On 28 February 1880 A G Burnett issued a building lease to William Wright, carpenter, Kemnay the entry date of which was Whitsunday 1879 and the annual rental was £2.  The plot of land lay immediately to the east of that piece of ground leased by Miss Jessie Taylor.  Conditions laid down in the lease stipulated that within two years a building to the value of £150 had to be erected on a building line sixty feet from the line of the road.  The front of the building had to be 'built of punched ashlar in regular courses closely jointed window and door openings, the belts, skew tabling and chimney heads of close picked ashlar.'

William Wright was another of the early entrepreneurs in the village.  At the time he took on this building lease he was still only in his late twenties, having spent most of his early life in the village, his parents lived in part of what is now Kirkstyle Cottage, the last house on the right hand side of Victoria Terrace on leaving the village.  In 1881 he was staying at Dowan Hill Cottage, the house which he had recently built, along with his wife Mary, who was the daughter of the joiner at Kinmuck, near Keithhall, son James and daughter Williamina and a female lodger.  There were also two other tenants living in the cottage numbering another eight people.

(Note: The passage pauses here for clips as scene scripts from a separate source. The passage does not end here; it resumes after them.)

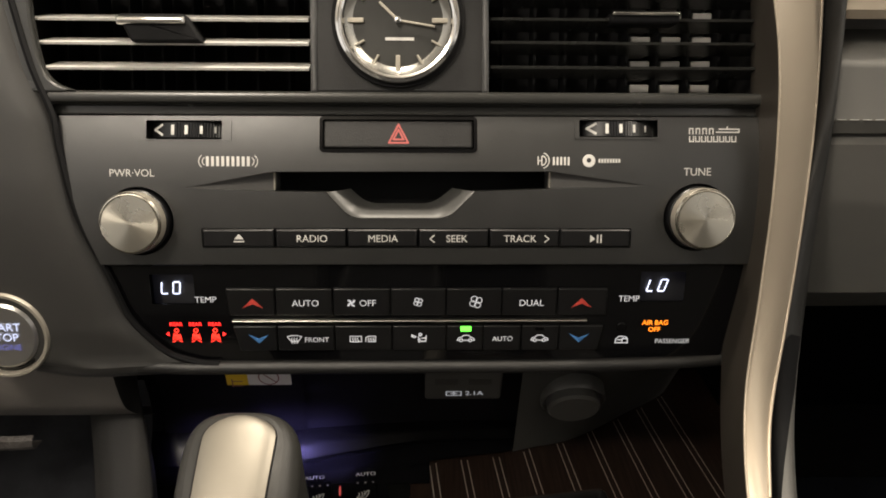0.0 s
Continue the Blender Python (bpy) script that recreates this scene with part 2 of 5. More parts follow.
def rrect(cx, cy, w, h, r=0.001, rot=0.0, n=4):
    r = min(r, w / 2.01, h / 2.01)
    pts, c, s = [], math.cos(radians(rot)), math.sin(radians(rot))
    for k, (sx, sy) in enumerate(((1, -1), (1, 1), (-1, 1), (-1, -1))):
        for i in range(n + 1):
            a = radians(-90 + 90 * k + 90 * i / n)
            x, y = sx * (w / 2 - r) + r * math.cos(a), sy * (h / 2 - r) + r * math.sin(a)
            pts.append((cx + c * x - s * y, cy + s * x + c * y))
    return pts


def rounded(pts, r, n=4):
    """A polygon with its corners rounded off."""
    pts, out = ccw(pts), []
    for i, p in enumerate(pts):
        a, p, c = Vector(pts[i - 1]), Vector(p), Vector(pts[(i + 1) % len(pts)])
        d = min(r, (a - p).length * 0.45, (c - p).length * 0.45)
        s, e = p + (a - p).normalized() * d, p + (c - p).normalized() * d
        for k in range(n + 1):
            t = k / n
            q = s * (1 - t) ** 2 + p * 2 * t * (1 - t) + e * t * t
            out.append((q.x, q.y))
    return out


def circle(cx, cy, r, n=32):
    return [(cx + r * math.cos(2 * math.pi * i / n), cy + r * math.sin(2 * math.pi * i / n)) for i in range(n)]


def loft(rings, bm=None, closed=True, cap0=False, cap1=False):
    bm = bm or bmesh.new()
    vs = [[bm.verts.new(p) for p in ring] for ring in rings]
    n = len(rings[0])
    for a, b in zip(vs, vs[1:]):
        for i in range(n if closed else n - 1):
            j = (i + 1) % n
            bm.faces.new((a[i], a[j], b[j], b[i]))
    if cap0:
        bm.faces.new(vs[0][::-1])
    if cap1:
        bm.faces.new(vs[-1])
    return bm


def slab(pts, h0, h1, b=0.0006, bm=None):
    """A plate with bevelled upper edge."""
    pts = ccw(pts)
    b2 = b * 0.4
    rings = [[(x, y, h0) for x, y in pts], [(x, y, h1 - b) for x, y in pts],
             [(x, y, h1 - b * 0.3) for x, y in inset(pts, b2)], [(x, y, h1) for x, y in inset(pts, b)],
             [(x, y, h1) for x, y in inset(pts, b * 1.25)]]
    return loft(rings, bm, cap0=True, cap1=True)


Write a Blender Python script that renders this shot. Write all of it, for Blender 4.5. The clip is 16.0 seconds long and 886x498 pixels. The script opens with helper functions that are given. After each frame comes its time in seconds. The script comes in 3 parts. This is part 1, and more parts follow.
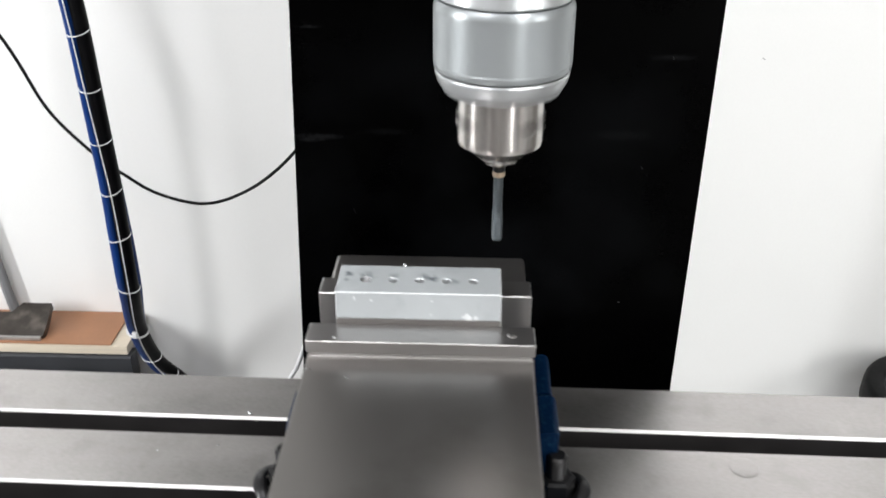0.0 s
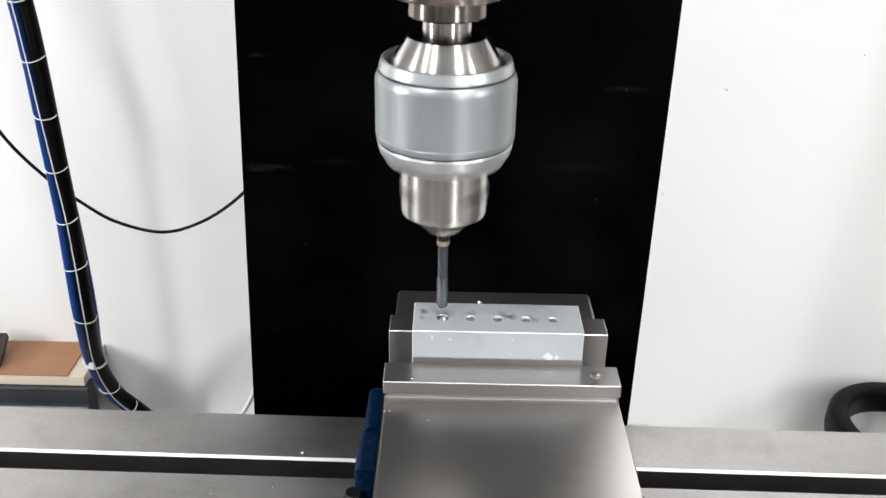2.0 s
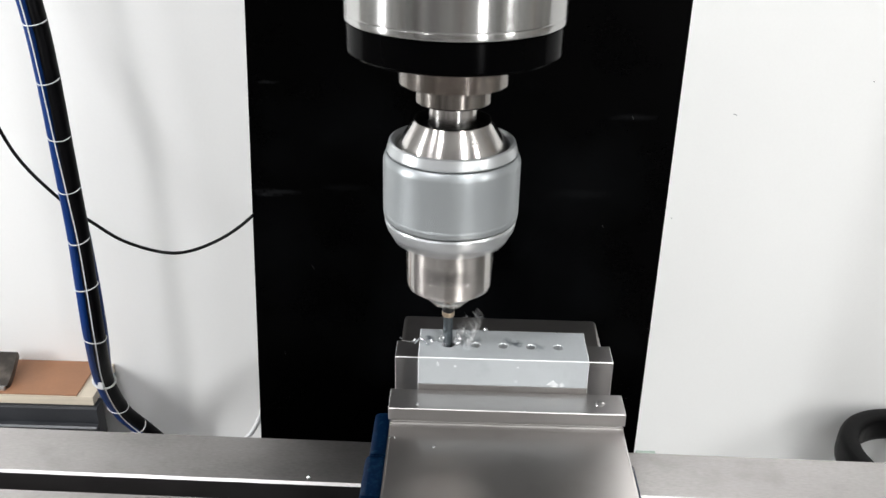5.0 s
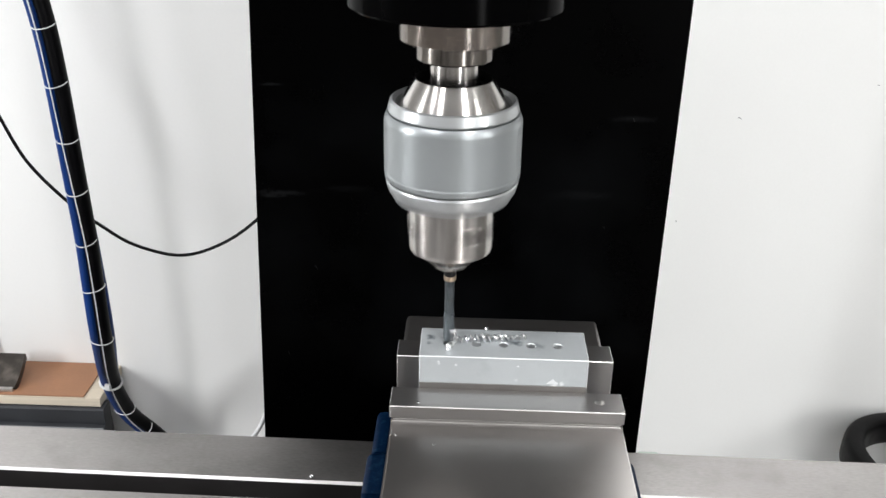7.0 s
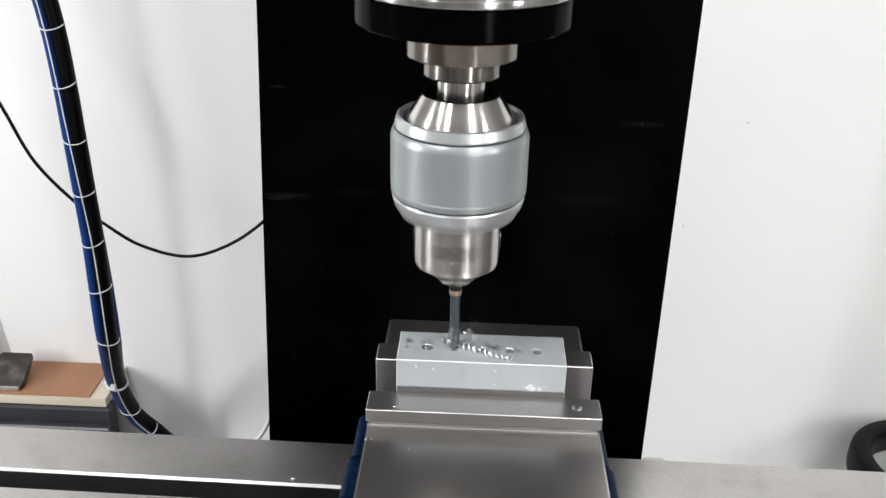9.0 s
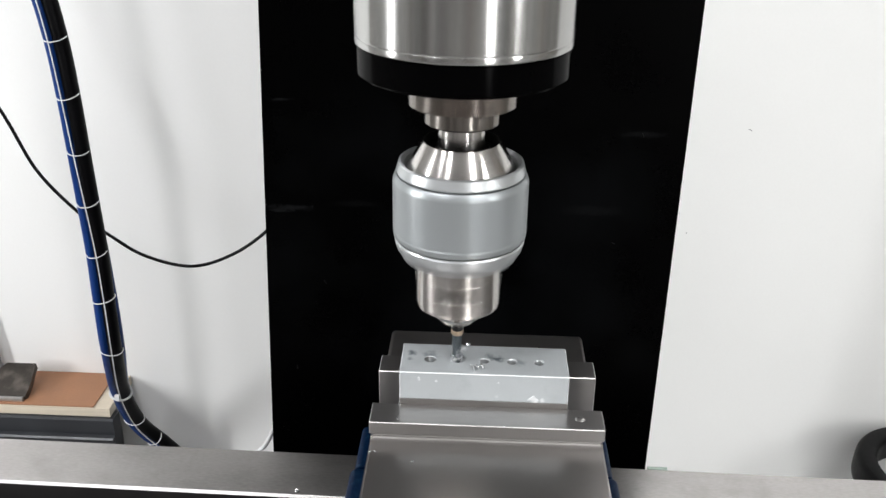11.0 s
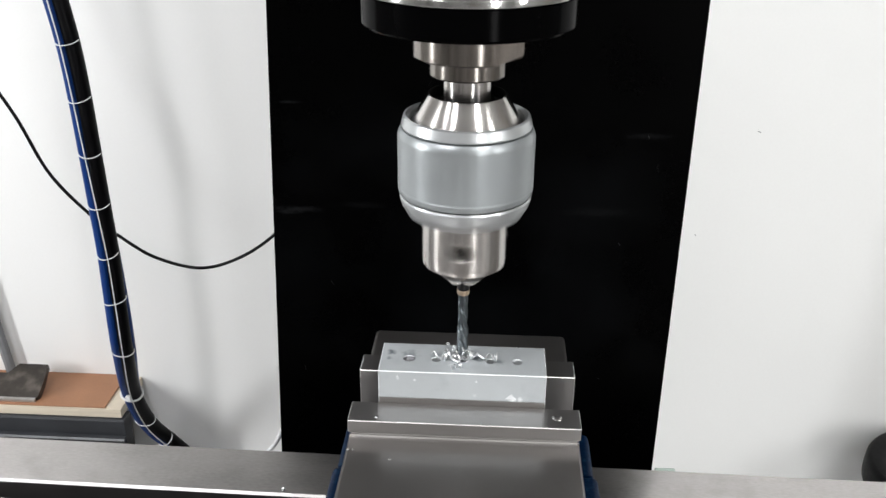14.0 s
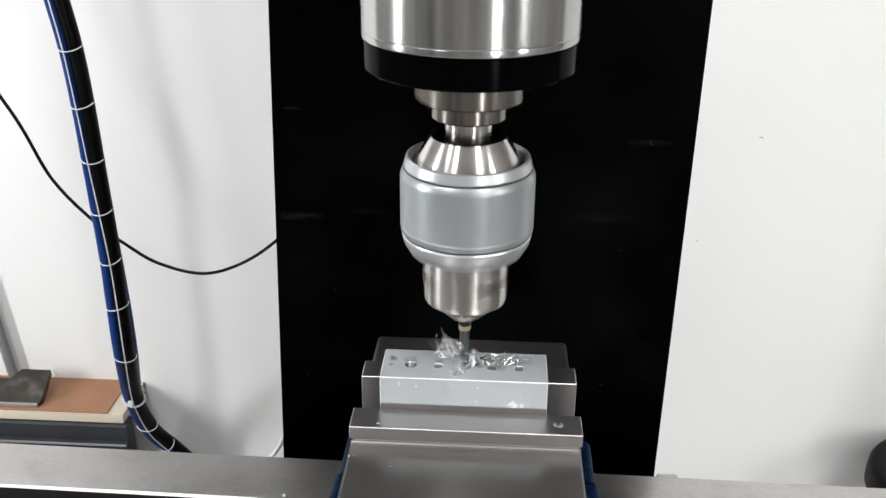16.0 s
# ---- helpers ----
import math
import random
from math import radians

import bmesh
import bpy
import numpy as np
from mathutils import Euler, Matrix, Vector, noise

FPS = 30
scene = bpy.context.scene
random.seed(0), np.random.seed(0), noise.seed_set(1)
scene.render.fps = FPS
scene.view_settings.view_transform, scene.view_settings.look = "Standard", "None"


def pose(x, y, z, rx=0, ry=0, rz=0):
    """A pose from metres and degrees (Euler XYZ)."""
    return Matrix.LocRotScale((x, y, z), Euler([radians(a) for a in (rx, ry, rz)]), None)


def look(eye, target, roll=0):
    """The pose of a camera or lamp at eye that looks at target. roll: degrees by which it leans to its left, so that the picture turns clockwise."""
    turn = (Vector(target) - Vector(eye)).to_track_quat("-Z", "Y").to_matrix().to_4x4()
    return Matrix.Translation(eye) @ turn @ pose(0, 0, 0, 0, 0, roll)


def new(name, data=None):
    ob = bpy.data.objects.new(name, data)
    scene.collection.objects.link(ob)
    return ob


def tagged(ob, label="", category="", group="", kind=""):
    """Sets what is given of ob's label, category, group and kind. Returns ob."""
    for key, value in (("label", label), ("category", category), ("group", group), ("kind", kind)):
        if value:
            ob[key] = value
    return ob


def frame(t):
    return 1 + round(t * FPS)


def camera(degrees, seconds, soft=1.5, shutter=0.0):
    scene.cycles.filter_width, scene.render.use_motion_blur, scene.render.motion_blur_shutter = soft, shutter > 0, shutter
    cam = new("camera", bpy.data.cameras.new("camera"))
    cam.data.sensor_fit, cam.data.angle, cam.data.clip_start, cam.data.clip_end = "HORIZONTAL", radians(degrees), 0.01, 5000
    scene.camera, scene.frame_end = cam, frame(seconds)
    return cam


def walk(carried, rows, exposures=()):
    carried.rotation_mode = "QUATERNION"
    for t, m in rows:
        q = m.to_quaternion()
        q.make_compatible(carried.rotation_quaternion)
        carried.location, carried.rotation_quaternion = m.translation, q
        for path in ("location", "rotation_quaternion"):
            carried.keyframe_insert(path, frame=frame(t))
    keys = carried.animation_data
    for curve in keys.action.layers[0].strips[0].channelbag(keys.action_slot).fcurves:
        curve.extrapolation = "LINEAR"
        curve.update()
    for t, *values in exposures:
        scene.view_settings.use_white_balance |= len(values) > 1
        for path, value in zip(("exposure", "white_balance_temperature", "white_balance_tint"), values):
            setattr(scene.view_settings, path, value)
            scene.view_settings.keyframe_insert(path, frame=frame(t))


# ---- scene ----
BLOCK_TOP, PLATE_TOP, SLIDE_TOP = 0.1139, 0.0980, 0.0899
VISE_L, VISE_R = -0.0241, 0.0759
WALL_Y = 0.70


def eye_pose(x, y, z, tilt, yaw, roll):
    """A camera pose: metres, then degrees of tilt, turn to the left and lean."""
    a, b = radians(tilt), radians(yaw)
    way = Vector((-math.sin(b) * math.cos(a), math.cos(b) * math.cos(a), math.sin(a)))
    return look((x, y, z), Vector((x, y, z)) + way, roll)


cam = camera(50.7, 16.0, soft=1.5, shutter=0.75)
walk(cam, [(t, eye_pose(*row)) for t, *row in [
    (0.0, -0.0104, -0.3624, 0.3261, -28.43, 2.06, 0.16),
    (0.5, -0.0059, -0.3520, 0.3273, -27.61, 1.64, 0.00),
    (1.0, -0.0022, -0.3549, 0.3233, -27.29, 0.82, 0.48),
    (1.5, 0.0002, -0.3514, 0.3230, -27.22, 0.30, 0.76),
    (2.0, 0.0018, -0.3515, 0.3246, -26.81, 0.30, 1.05),
    (2.5, 0.0028, -0.3507, 0.3258, -26.41, 0.39, 1.10),
    (3.0, 0.0028, -0.3515, 0.3263, -26.10, 0.76, 0.98),
    (3.5, 0.0025, -0.3537, 0.3278, -25.84, 1.04, 0.96),
    (4.0, 0.0017, -0.3520, 0.3280, -25.81, 1.02, 1.13),
    (6.5, 0.0070, -0.3560, 0.3291, -25.19, 1.13, 1.09),
    (7.0, 0.0064, -0.3571, 0.3284, -25.31, 1.54, 1.02),
    (7.5, 0.0068, -0.3571, 0.3287, -25.31, 1.73, 0.93),
    (8.0, 0.0068, -0.3580, 0.3299, -25.27, 1.87, 0.86),
    (8.5, 0.0056, -0.3552, 0.3301, -25.19, 1.95, 1.16),
    (9.0, 0.0066, -0.3552, 0.3287, -25.19, 1.99, 1.25),
    (9.5, 0.0057, -0.3544, 0.3293, -25.03, 2.07, 1.16),
    (12.0, 0.0079, -0.3564, 0.3320, -24.62, 2.24, 0.79),
    (12.5, 0.0085, -0.3570, 0.3324, -24.46, 2.37, 0.85),
    (13.0, 0.0105, -0.3564, 0.3342, -24.44, 2.50, 0.64),
    (13.5, 0.0100, -0.3557, 0.3321, -24.64, 2.72, 0.57),
    (14.0, 0.0097, -0.3581, 0.3322, -24.66, 2.98, 0.55),
    (14.5, 0.0087, -0.3592, 0.3335, -24.62, 3.09, 0.54),
    (15.0, 0.0088, -0.3593, 0.3339, -24.32, 2.97, 0.74),
    (15.5, 0.0095, -0.3580, 0.3329, -24.32, 3.07, 0.65),
    (16.0, 0.0097, -0.3583, 0.3329, -24.35, 3.12, 0.49),
]], exposures=[(0.0, -0.05), (3.0, -0.08), (8.0, -0.20), (16.0, -0.21)])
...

According to a document dated 19 October 1882, William Wright sold Dowanhill to Mrs Margaret Laing or Panton, who stayed in Blythewood with her son, for £305.   She in turn sold it to William and James Leith, brothers who farmed at Wester Tulloch Midmar, for £295 on 10 November 1884.  In 1891 William and James were staying at Dowanhill with their sisters Jane and Christian.  James Murdoch and his wife Elsie and family, Robert, Alexander and Helen along with Elsie's sister Helen Moir were also staying in the house.  By 1901 only James and Christian remain of the Leith family and Mary Adam a dressmaker born in Midmar is staying there.  James Leith was admitted to the eldership of the Parish Church on 22nd July 1894, a post he was to fill until his death in 1915.  In his will he left £15 for 'behoof of the Schemes of the Church of Scotland'

In a letter from J & G Collie solicitors in Aberdeen and dated 22 May 1928 it is intimated that Mrs Helen McCombie or Gilbert has now rights to the subjects known as Dowanhill, formerly belonging to William Paterson.